Word Limit: 2000+ words.


Oral Presentation on Final Paper

By this time in the semester, you should have written your final paper already. This is a 3-4 minute oral presentation (you can have some images/slides prepared) to tell the story of your research to your classmates effectively, concisely, and in an engaging manner. It will require distilling the core of your argument into a very brief and lucid presentation, while providing enough background and context to those who don’t know the first thing about what your paper is about—a very important skill. 


Grading

For the daily comments/discussion lead blog posts, you will not receive a letter grade from me. I will be keeping track of your grades with a check/check plus/check minus. Around mid-semester, I will let you know how you are doing in the class overall and assign you a letter grade. You will get letter grades and comments for your major assignments.

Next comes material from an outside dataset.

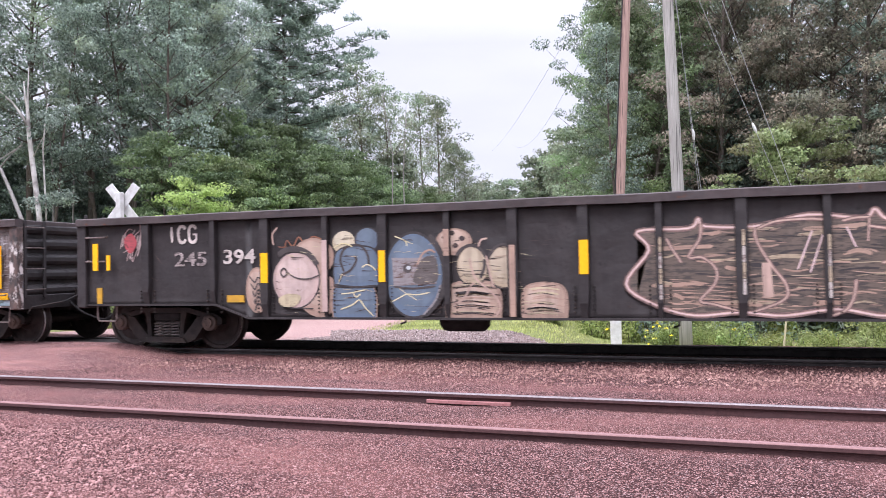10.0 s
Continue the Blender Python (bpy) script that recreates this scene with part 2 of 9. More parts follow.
def foliage(name, c1, c2, c3=None, trans=0.45):
    """Leaves: each leaf its own tone, some light shining through."""
    m, nt, b = material(name)
    geo = nt.nodes.new("ShaderNodeNewGeometry")
    info = nt.nodes.new("ShaderNodeObjectInfo")
    col = mixer(nt, geo.outputs["Random Per Island"], c1, c2)
    if c3:
        col = mixer(nt, ramp(nt, noise_out(nt, stretched(nt, "Object", 1, 1, 1), 0.55, 3, 0.6), 0.45, 0.62, 0, 0.85), col, c3)
    hsv = nt.nodes.new("ShaderNodeHueSaturation")
    vary = nt.nodes.new("ShaderNodeMath")
    vary.operation = "MULTIPLY"
    nt.links.new(ramp(nt, info.outputs["Random"], 0, 1, 0.8, 1.2), vary.inputs[0])
    nt.links.new(ramp(nt, noise_out(nt, stretched(nt, "Object", 1, 1, 1.6), 0.8, 3, 0.6), 0.32, 0.68, 0.55, 1.6), vary.inputs[1])
    nt.links.new(vary.outputs[0], hsv.inputs["Value"])
    nt.links.new(ramp(nt, info.outputs["Random"], 0, 1, 0.487, 0.512), hsv.inputs["Hue"])
    nt.links.new(col, hsv.inputs["Color"])
    nt.links.new(hsv.outputs[0], b.inputs["Base Color"])
    b.inputs["Roughness"].default_value = 0.5
    b.inputs["Specular IOR Level"].default_value = 0.28
    tr = nt.nodes.new("ShaderNodeBsdfTranslucent")
    nt.links.new(hsv.outputs[0], tr.inputs["Color"])
    mx = nt.nodes.new("ShaderNodeMixShader")
    mx.inputs[0].default_value = trans
    nt.links.new(b.outputs[0], mx.inputs[1])
    nt.links.new(tr.outputs[0], mx.inputs[2])
    nt.links.new(mx.outputs[0], nt.nodes["Material Output"].inputs["Surface"])
    return m


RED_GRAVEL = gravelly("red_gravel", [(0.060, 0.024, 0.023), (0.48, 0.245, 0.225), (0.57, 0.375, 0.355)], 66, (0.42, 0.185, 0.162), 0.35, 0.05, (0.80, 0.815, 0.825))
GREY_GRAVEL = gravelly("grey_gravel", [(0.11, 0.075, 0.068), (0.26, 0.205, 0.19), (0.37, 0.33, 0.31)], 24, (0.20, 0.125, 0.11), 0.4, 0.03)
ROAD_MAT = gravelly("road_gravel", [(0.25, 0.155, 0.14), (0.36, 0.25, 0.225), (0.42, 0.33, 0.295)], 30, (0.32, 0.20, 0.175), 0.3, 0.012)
SOIL = mottled("meadow_soil", (0.10, 0.13, 0.035), (0.19, 0.21, 0.06), 3.0, 0.95, 0, 0.5, 0.05, (0.09, 0.075, 0.04), 0.25)
RAIL_RUST = mottled("rusty_rail_steel", (0.046, 0.020, 0.020), (0.078, 0.038, 0.037), 26, 0.9, 0.0, 0.2, 0.002, (0.065, 0.038, 0.038), 0.8)
RAIL_HEAD = mottled("worn_rail_head", (0.17, 0.14, 0.14), (0.30, 0.26, 0.26), 30, 0.55, 0.45, 0.1, 0.001)
# worn head of the main rails, the train's shade put into its colour
RAIL_MAIN = mottled("shaded_worn_rail_head", (0.10, 0.088, 0.088), (0.19, 0.17, 0.17), 30, 0.5, 0.5, 0.1, 0.001)
RAIL_DULL = mottled("dull_rail_head", (0.17, 0.092, 0.088), (0.25, 0.145, 0.138), 30, 0.85, 0.0, 0.1, 0.001)
BAR_RUST = mottled("red_rust", (0.24, 0.10, 0.095), (0.33, 0.16, 0.155), 22, 0.8, 0.1, 0.3, 0.003)
OILY_SHADED = mottled("oily_boards_shaded_rails", (0.018, 0.015, 0.014), (0.05, 0.042, 0.04), 10, 0.8, 0, 0.4, 0.01)
# grime darkened further: the shade under the cars is put into the colour
GRIMY_SHADED = mottled("grimy_shaded_steel", (0.009, 0.0075, 0.007), (0.030, 0.024, 0.022), 9, 0.6, 0.1, 0.4, 0.006, (0.055, 0.038, 0.030), 2.2)
# paler copy of that steel, without the added shade
TRUCK_DUSTY = mottled("dusty_truck_steel", (0.024, 0.019, 0.017), (0.075, 0.058, 0.051), 9, 0.62, 0.1, 0.4, 0.006, (0.14, 0.095, 0.075), 2.2)
SPRING_MAT = mottled("worn_spring_steel", (0.09, 0.08, 0.076), (0.19, 0.17, 0.16), 9, 0.55, 0.2, 0.2, 0.003)
# underframe and wheel colours are darkened for that shade too
BLACK = mottled("black_underframe", (0.012, 0.011, 0.011), (0.032, 0.028, 0.027), 7, 0.75, 0.1, 0.3, 0.006)
WHEEL = mottled("brown_wheel_steel", (0.018, 0.014, 0.013), (0.052, 0.038, 0.034), 5, 0.6, 0.3, 0.25, 0.004)
TREAD = mottled("bright_wheel_tread", (0.36, 0.34, 0.33), (0.5, 0.47, 0.45), 20, 0.35, 0.8, 0.0)
YELLOW = mottled("yellow_reflector", (0.78, 0.40, 0.0), (0.86, 0.46, 0.003), 14, 0.4, 0, 0.0, 0.01)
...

I grade on effort, so there is no perfect A grade assignment in my class. If you have diligently done your drafts, worked on all the feedback, and participated robustly in comments and as discussion lead, you will get an A.

For some assignments, you will self-assess. This means you will critically evaluate your own paper and give yourself a grade based on the assignment sheet criteria. I find that students rarely inflate their own grades. In fact, they often sell themselves short and I increase their grade when that happens. This process of self-assessment allows the focus to remain on the feedback and an understanding of your own process of learning, rather than the grades

  B+   87-89 C+   77-79 D+   67-69
A   93-100 B     83-86 C     73-76 D     60-66
A-  90-92 B-    80-82 C-    70-72 F      Below 60

Note: All papers have word counts. Word counts are not suggestions. They are requirements. If the word count is not met; then penalties will be rendered. These assignments are shorter than what is usually expected, so I would like you to respect the word limits. You can write more than what is suggested, if you like. But not too much more. 10% above the word limit is usually standard.